St. John Chrysostom was a priest and theologian of the 4th century after Christ who was such an engaging and convincing speaker that he earned the sobriquet 'Golden mouth' from Christians of the day. He is counted among the Three Holy Hierarchs and Doctor of the Church, along with SS. Basil the Great and Gregpru Nazianzus. He is commemorated by Eastern Christians on November 13, but also on two other days of the year. John Chrysostom was also a liturgist and gave his name to the ritual of the Divine Liturgy still celebrated by Catholics and Orthodox of the East to this day.
As a preacher, John Chrysostom was unexcelled, resorting to a method of rhetoric known in Greek as psogos 'blame.' In particular, his homilies about Christians who engaged in Jewish customs and practices have been cited as evidence of very early anti-Semitism on the part of Christians. In Greek the homilies are called Kata Ioudaiōn (Κατὰ Ιουδαίων), which is translated as Adversus Judaeos in Latin and Against the Jews in English. The original editor of his homilies, Bernard de Montfaucon, wrote of the homilies, "A discourse against the Jews; but it was delivered against those who were Judaizing and keeping the fasts with them [the Jews]." John Chrysostom was born in 347.
John Chrysostom was also controversial among his fellow Christians because of his work towards reform. He was a scourge to the clergy who lived in luxury, and his self-induced penances became legendary. He condemned lavish banquets and social gatherings for the clergy, while advocating discipline and charity. As Archbishop of Constantinople, he called about the clergy and laity to show mercy and compassion towards the poor. He wrote "Do you wish to honour the body of Christ? Do not ignore him when he is naked. Do not pay him homage in the temple clad in silk, only then to neglect him outside where he is cold and ill-clad. He who said: "This is my body" is the same who said: "You saw me hungry and you gave me no food", and "Whatever you did to the least of my brothers you did also to me"... What good is it if the Eucharistic table is overloaded with golden chalices when your brother is dying of hunger? Start by satisfying his hunger and then with what is left you may adorn the altar as well."
John so angered the powerful, including the Patriarch of Constantinople, that he was banished from his see and died in exile in 407.
Here follows part of a reflection on the part of the saint about the capital sin: Pride.
"Pride is a terrible rock where wild beasts that would tear you to pieces every day.
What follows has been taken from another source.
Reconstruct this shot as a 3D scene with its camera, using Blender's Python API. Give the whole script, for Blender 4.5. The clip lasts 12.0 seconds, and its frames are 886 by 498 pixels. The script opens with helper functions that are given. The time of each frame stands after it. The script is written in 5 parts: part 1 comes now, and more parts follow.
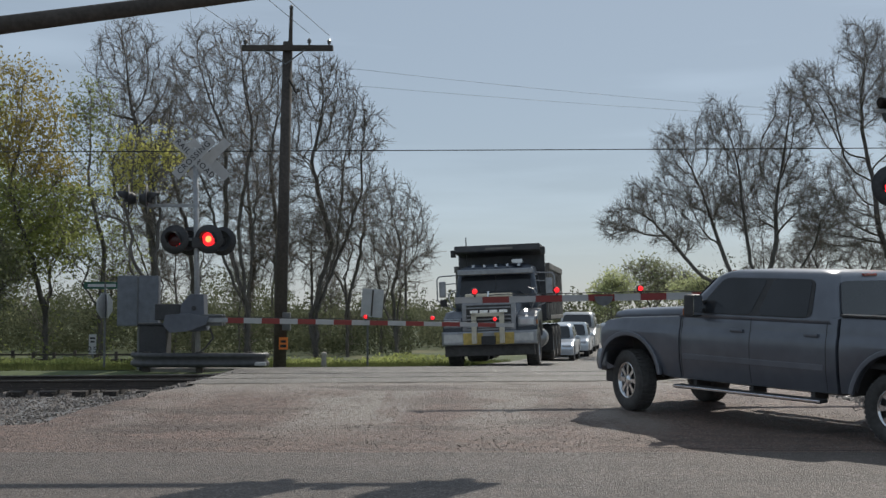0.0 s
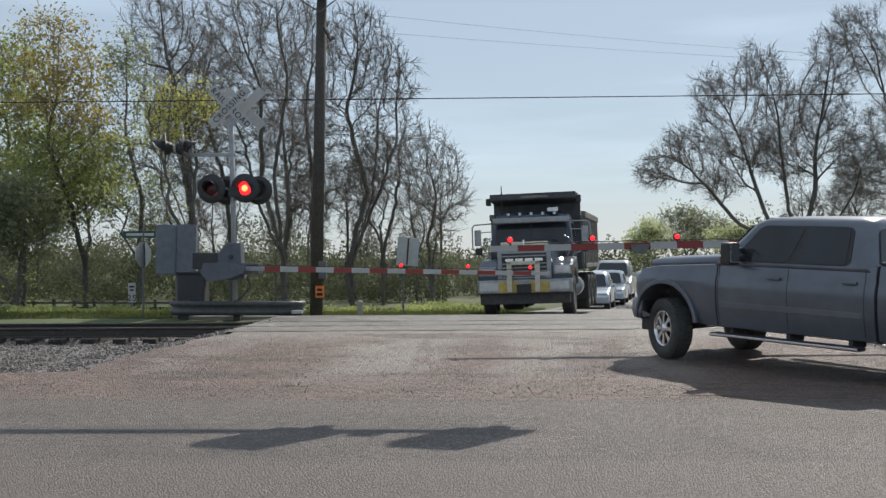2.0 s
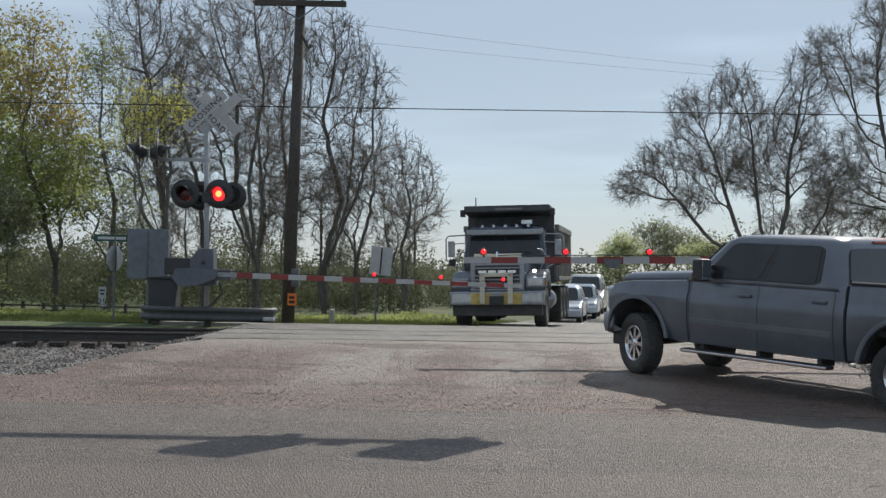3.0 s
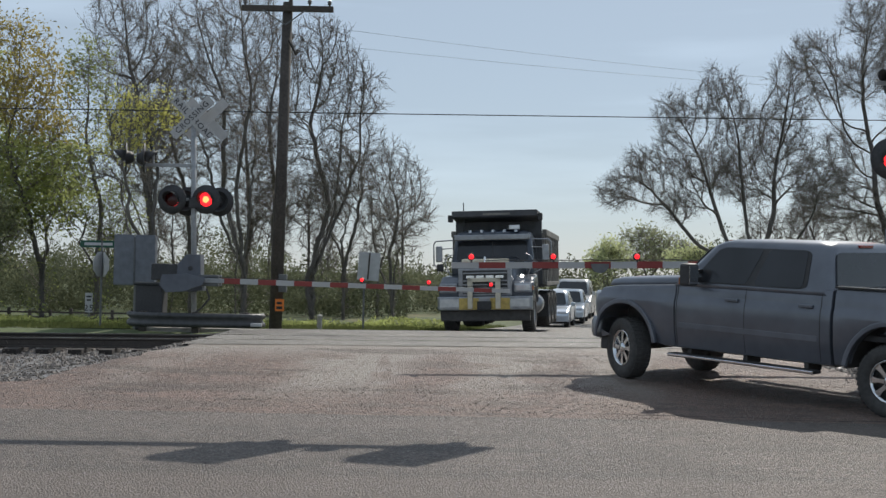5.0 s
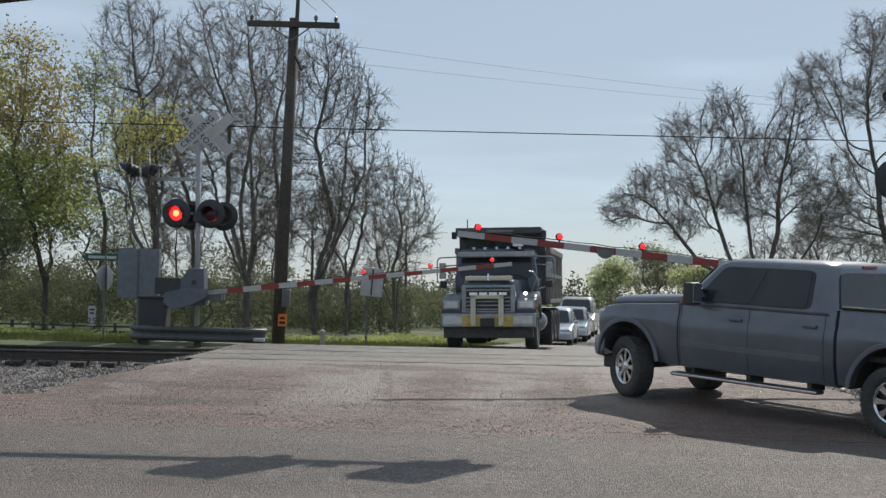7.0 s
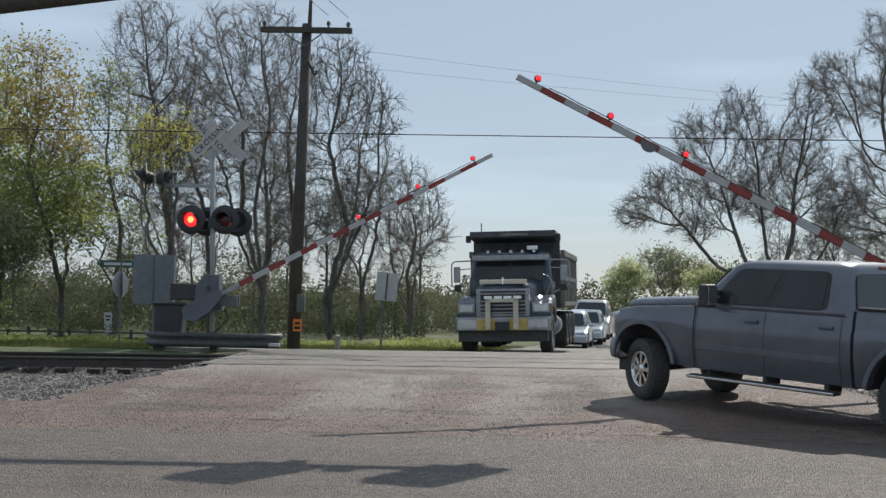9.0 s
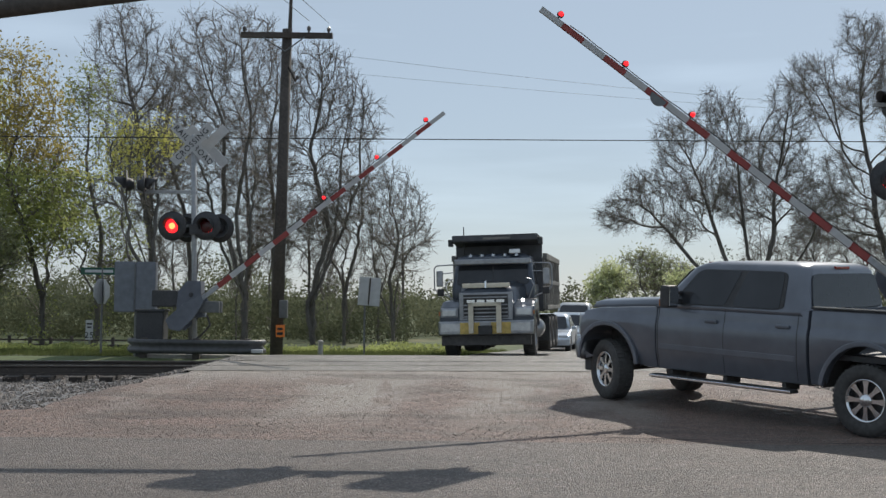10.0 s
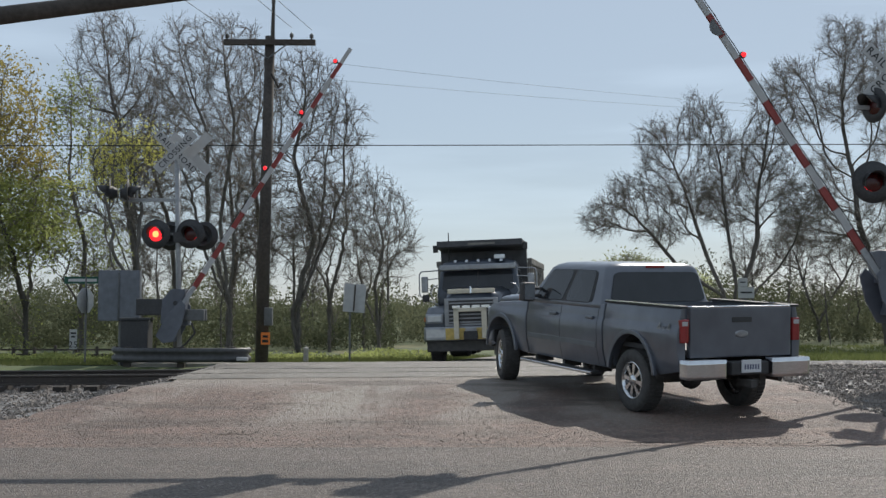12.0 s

What are these wild beasts?
They are violence, negligence, envy, quarrelsomeness, calumny, lies, hypocrisy, actions to the detriment of the innocent, satisfaction at the misfortunes of colleagues, regret at their success, desire for praise, conceit over honors received (which is the wild beast mot fatal to the soul), ostentatious conversation, unworthy, flattery, contempt of the poor and obsequiousness towards the wealthy, coveting favors not altogether commendable which endanger those not present and extreme severity towards the weak while not daring to utter a word against the powerful.
All these wild beasts, and others still more numerous, that keep company with one and another on the rock of pride are a menace to the soul."